[Entries with animation source code]
::::

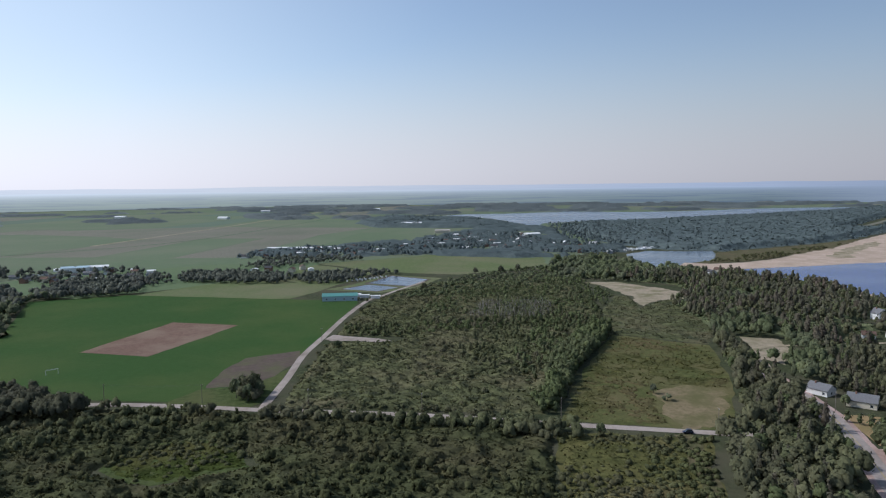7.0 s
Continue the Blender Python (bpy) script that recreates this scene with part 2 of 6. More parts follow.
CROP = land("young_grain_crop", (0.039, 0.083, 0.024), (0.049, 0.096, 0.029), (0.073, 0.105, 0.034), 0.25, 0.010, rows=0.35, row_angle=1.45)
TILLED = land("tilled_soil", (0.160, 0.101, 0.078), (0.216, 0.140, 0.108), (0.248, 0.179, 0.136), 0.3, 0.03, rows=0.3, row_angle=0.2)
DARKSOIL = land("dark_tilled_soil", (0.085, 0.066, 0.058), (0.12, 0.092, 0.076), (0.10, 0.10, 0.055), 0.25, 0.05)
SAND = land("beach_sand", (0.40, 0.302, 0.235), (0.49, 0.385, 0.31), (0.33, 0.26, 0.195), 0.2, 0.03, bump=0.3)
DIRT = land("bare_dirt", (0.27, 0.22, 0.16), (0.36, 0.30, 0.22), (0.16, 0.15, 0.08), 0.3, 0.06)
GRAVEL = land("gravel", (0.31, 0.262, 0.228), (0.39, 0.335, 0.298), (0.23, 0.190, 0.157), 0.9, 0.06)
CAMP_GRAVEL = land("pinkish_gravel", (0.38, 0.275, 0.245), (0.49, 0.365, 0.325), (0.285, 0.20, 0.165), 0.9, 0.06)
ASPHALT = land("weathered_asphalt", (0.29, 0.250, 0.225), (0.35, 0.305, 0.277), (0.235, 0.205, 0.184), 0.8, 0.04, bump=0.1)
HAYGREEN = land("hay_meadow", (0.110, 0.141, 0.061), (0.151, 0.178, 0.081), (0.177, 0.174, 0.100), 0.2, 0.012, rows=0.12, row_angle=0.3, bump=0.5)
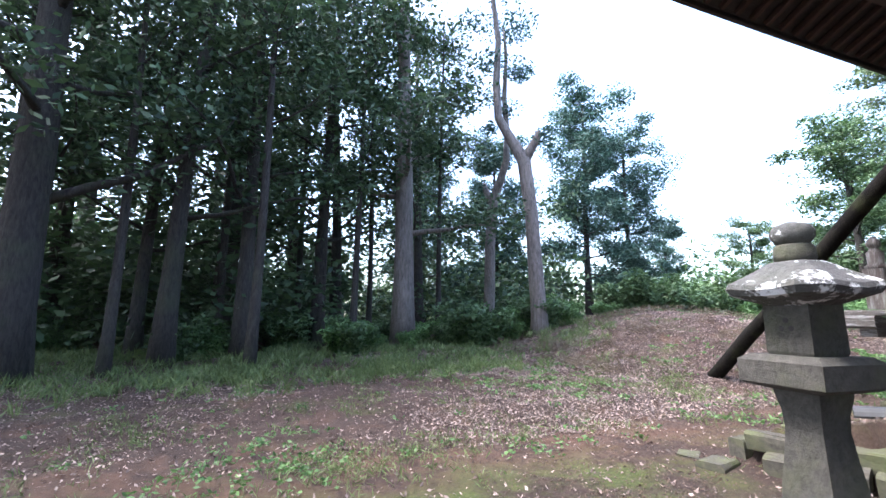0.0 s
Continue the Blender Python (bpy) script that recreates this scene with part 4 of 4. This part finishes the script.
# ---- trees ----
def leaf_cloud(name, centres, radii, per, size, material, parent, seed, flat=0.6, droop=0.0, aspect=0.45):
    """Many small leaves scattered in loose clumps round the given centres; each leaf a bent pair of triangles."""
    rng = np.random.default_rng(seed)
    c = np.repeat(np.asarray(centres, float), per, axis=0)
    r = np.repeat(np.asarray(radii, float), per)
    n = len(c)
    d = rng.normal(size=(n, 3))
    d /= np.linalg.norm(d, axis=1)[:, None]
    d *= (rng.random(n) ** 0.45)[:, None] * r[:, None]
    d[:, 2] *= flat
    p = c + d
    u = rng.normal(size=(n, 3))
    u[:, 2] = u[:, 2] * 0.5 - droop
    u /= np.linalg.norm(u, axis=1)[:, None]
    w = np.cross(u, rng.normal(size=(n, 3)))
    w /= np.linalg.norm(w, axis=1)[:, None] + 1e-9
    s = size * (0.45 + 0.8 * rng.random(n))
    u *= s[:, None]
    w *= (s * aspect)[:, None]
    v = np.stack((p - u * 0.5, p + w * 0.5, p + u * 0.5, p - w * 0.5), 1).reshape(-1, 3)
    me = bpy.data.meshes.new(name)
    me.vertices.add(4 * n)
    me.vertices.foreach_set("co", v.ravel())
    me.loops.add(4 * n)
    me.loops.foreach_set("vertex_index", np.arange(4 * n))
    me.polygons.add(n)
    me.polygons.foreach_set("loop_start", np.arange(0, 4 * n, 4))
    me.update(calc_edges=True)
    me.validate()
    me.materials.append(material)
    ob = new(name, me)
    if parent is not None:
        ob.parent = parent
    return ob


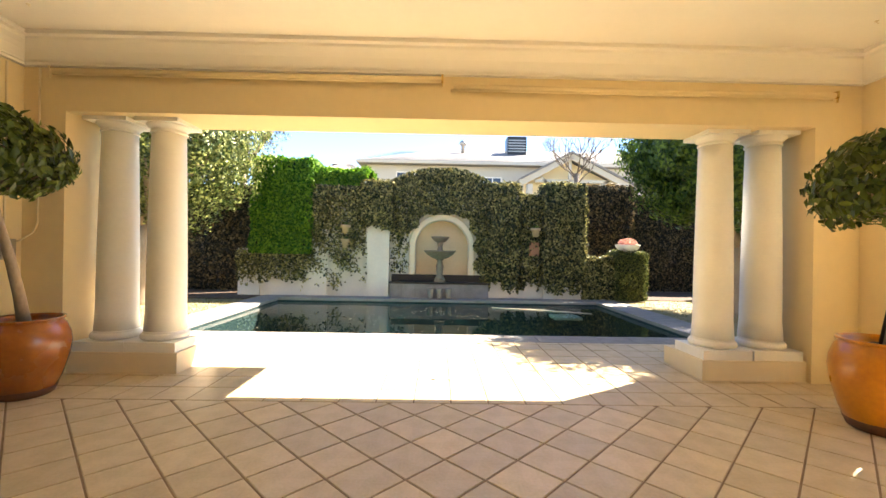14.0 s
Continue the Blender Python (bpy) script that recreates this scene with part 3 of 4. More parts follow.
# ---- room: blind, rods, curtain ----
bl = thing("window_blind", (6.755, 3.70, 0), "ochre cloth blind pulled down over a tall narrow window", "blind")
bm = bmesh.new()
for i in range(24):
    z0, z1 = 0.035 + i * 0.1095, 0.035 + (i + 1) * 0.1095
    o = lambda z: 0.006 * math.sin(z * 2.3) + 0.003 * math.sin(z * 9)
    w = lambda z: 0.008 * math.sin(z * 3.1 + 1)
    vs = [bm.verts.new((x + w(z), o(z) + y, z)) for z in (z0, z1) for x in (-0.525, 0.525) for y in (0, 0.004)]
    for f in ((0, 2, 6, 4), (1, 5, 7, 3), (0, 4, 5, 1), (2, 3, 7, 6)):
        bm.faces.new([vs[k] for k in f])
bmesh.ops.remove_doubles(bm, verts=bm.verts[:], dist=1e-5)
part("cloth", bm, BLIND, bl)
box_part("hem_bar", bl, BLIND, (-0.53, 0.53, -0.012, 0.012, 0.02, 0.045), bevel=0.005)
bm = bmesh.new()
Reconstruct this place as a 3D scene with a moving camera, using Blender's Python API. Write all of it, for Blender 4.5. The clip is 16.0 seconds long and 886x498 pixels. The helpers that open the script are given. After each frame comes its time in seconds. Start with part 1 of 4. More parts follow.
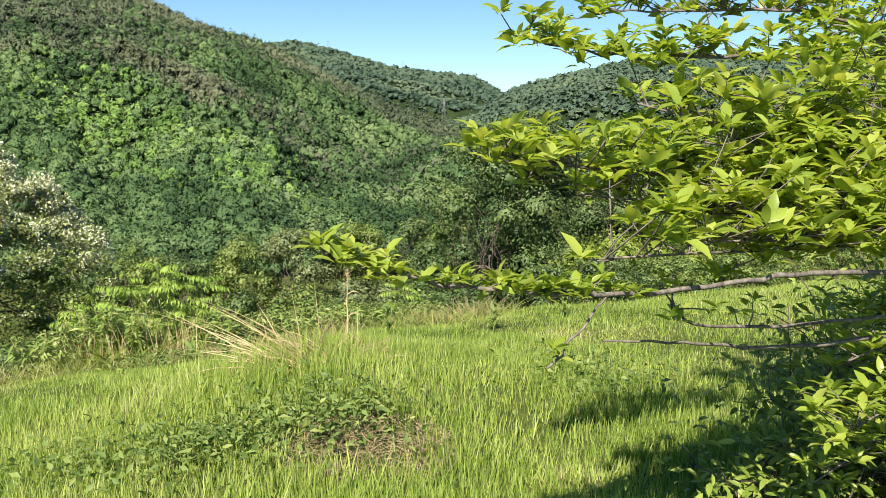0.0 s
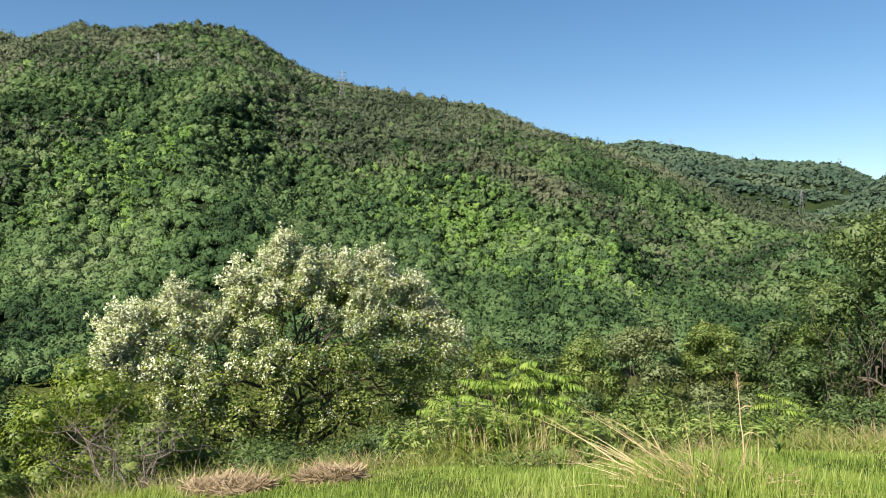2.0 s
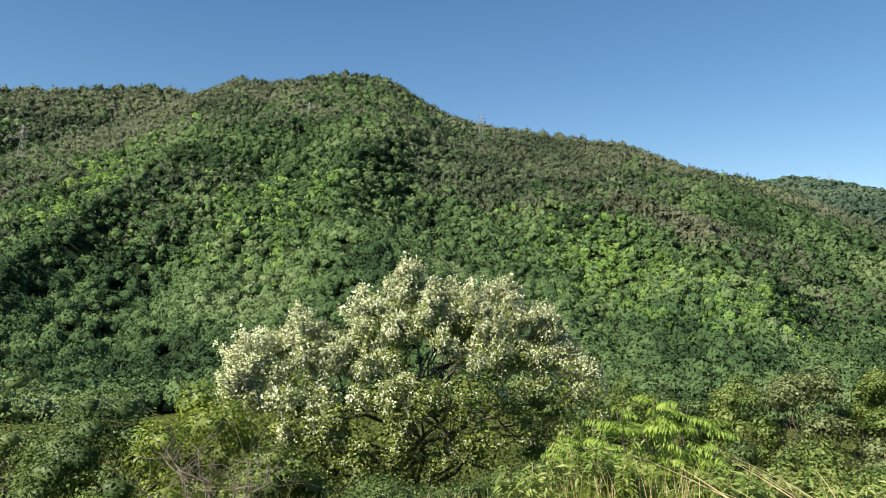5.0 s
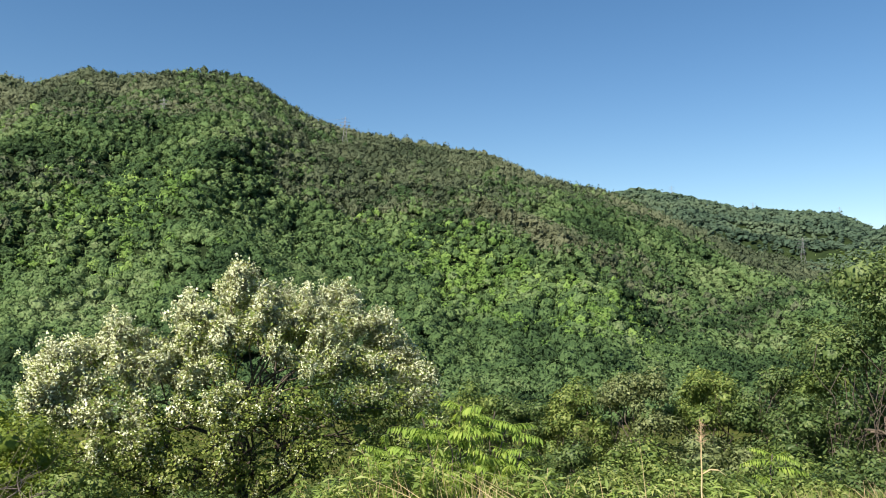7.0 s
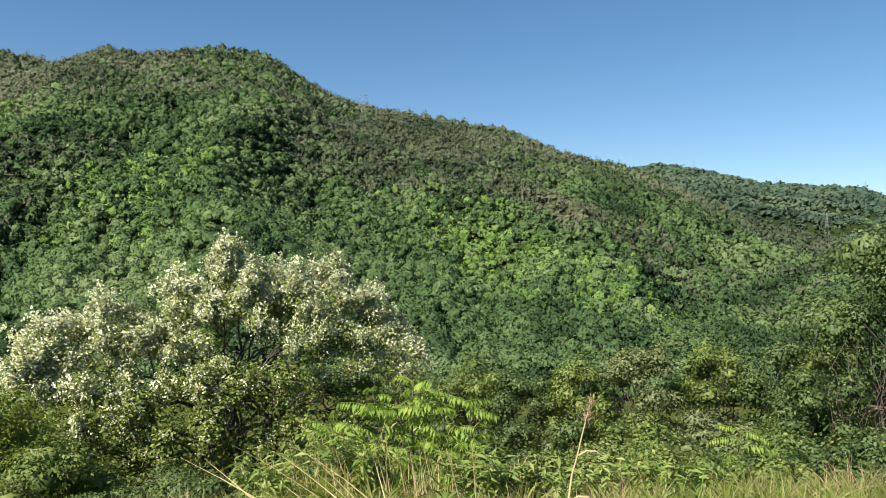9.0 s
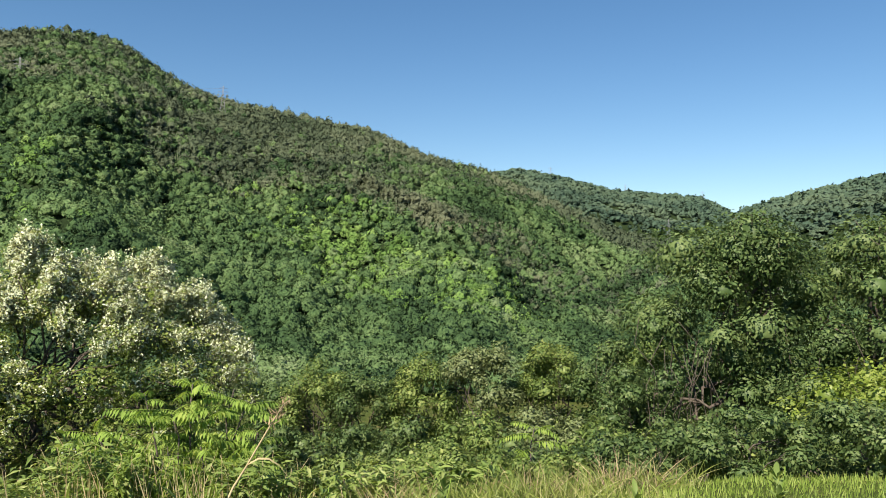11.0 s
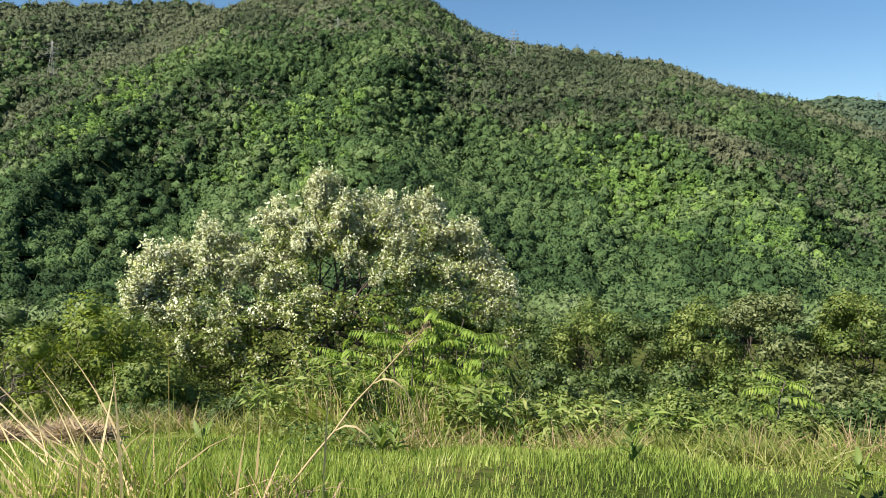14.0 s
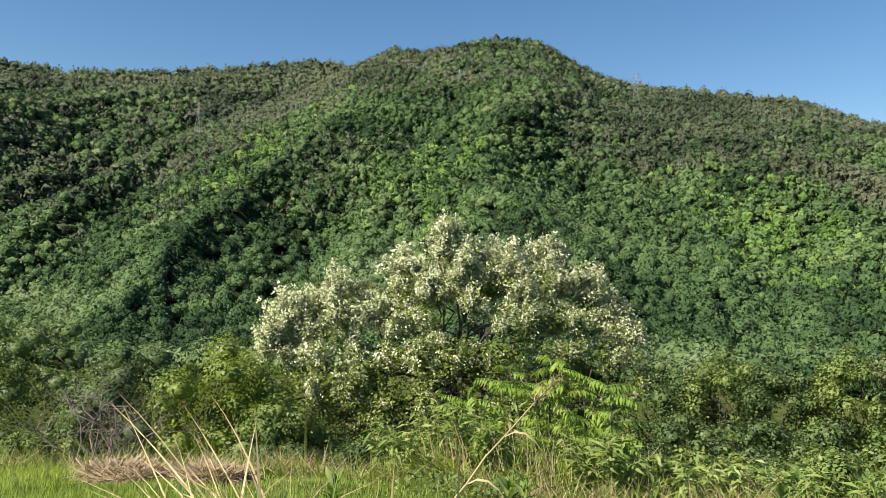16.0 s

::::

AIM OF THE EXERCISE - Transcribe the whole listing exactly. Pictures are excluded.

THE RESULT -
7.0 s
Continue the Blender Python (bpy) script that recreates this scene with part 2 of 6. More parts follow.
CROP = land("young_grain_crop", (0.039, 0.083, 0.024), (0.049, 0.096, 0.029), (0.073, 0.105, 0.034), 0.25, 0.010, rows=0.35, row_angle=1.45)
TILLED = land("tilled_soil", (0.160, 0.101, 0.078), (0.216, 0.140, 0.108), (0.248, 0.179, 0.136), 0.3, 0.03, rows=0.3, row_angle=0.2)
DARKSOIL = land("dark_tilled_soil", (0.085, 0.066, 0.058), (0.12, 0.092, 0.076), (0.10, 0.10, 0.055), 0.25, 0.05)
SAND = land("beach_sand", (0.40, 0.302, 0.235), (0.49, 0.385, 0.31), (0.33, 0.26, 0.195), 0.2, 0.03, bump=0.3)
DIRT = land("bare_dirt", (0.27, 0.22, 0.16), (0.36, 0.30, 0.22), (0.16, 0.15, 0.08), 0.3, 0.06)
GRAVEL = land("gravel", (0.31, 0.262, 0.228), (0.39, 0.335, 0.298), (0.23, 0.190, 0.157), 0.9, 0.06)
CAMP_GRAVEL = land("pinkish_gravel", (0.38, 0.275, 0.245), (0.49, 0.365, 0.325), (0.285, 0.20, 0.165), 0.9, 0.06)
ASPHALT = land("weathered_asphalt", (0.29, 0.250, 0.225), (0.35, 0.305, 0.277), (0.235, 0.205, 0.184), 0.8, 0.04, bump=0.1)
HAYGREEN = land("hay_meadow", (0.110, 0.141, 0.061), (0.151, 0.178, 0.081), (0.177, 0.174, 0.100), 0.2, 0.012, rows=0.12, row_angle=0.3, bump=0.5)
0.0 s
Continue the Blender Python (bpy) script that recreates this scene with part 4 of 4. This part finishes the script.
# ---- trees ----
def leaf_cloud(name, centres, radii, per, size, material, parent, seed, flat=0.6, droop=0.0, aspect=0.45):
    """Many small leaves scattered in loose clumps round the given centres; each leaf a bent pair of triangles."""
    rng = np.random.default_rng(seed)
    c = np.repeat(np.asarray(centres, float), per, axis=0)
    r = np.repeat(np.asarray(radii, float), per)
    n = len(c)
    d = rng.normal(size=(n, 3))
    d /= np.linalg.norm(d, axis=1)[:, None]
    d *= (rng.random(n) ** 0.45)[:, None] * r[:, None]
    d[:, 2] *= flat
    p = c + d
    u = rng.normal(size=(n, 3))
    u[:, 2] = u[:, 2] * 0.5 - droop
    u /= np.linalg.norm(u, axis=1)[:, None]
    w = np.cross(u, rng.normal(size=(n, 3)))
    w /= np.linalg.norm(w, axis=1)[:, None] + 1e-9
    s = size * (0.45 + 0.8 * rng.random(n))
    u *= s[:, None]
    w *= (s * aspect)[:, None]
    v = np.stack((p - u * 0.5, p + w * 0.5, p + u * 0.5, p - w * 0.5), 1).reshape(-1, 3)
    me = bpy.data.meshes.new(name)
    me.vertices.add(4 * n)
    me.vertices.foreach_set("co", v.ravel())
    me.loops.add(4 * n)
    me.loops.foreach_set("vertex_index", np.arange(4 * n))
    me.polygons.add(n)
    me.polygons.foreach_set("loop_start", np.arange(0, 4 * n, 4))
    me.update(calc_edges=True)
    me.validate()
    me.materials.append(material)
    ob = new(name, me)
    if parent is not None:
        ob.parent = parent
    return ob


14.0 s
Continue the Blender Python (bpy) script that recreates this scene with part 3 of 4. More parts follow.
# ---- room: blind, rods, curtain ----
bl = thing("window_blind", (6.755, 3.70, 0), "ochre cloth blind pulled down over a tall narrow window", "blind")
bm = bmesh.new()
for i in range(24):
    z0, z1 = 0.035 + i * 0.1095, 0.035 + (i + 1) * 0.1095
    o = lambda z: 0.006 * math.sin(z * 2.3) + 0.003 * math.sin(z * 9)
    w = lambda z: 0.008 * math.sin(z * 3.1 + 1)
    vs = [bm.verts.new((x + w(z), o(z) + y, z)) for z in (z0, z1) for x in (-0.525, 0.525) for y in (0, 0.004)]
    for f in ((0, 2, 6, 4), (1, 5, 7, 3), (0, 4, 5, 1), (2, 3, 7, 6)):
        bm.faces.new([vs[k] for k in f])
bmesh.ops.remove_doubles(bm, verts=bm.verts[:], dist=1e-5)
part("cloth", bm, BLIND, bl)
box_part("hem_bar", bl, BLIND, (-0.53, 0.53, -0.012, 0.012, 0.02, 0.045), bevel=0.005)
bm = bmesh.new()
Reconstruct this place as a 3D scene with a moving camera, using Blender's Python API. Write all of it, for Blender 4.5. The clip is 16.0 seconds long and 886x498 pixels. The helpers that open the script are given. After each frame comes its time in seconds. Start with part 1 of 4. More parts follow.
0.0 s
2.0 s
5.0 s
7.0 s
9.0 s
11.0 s
14.0 s
16.0 s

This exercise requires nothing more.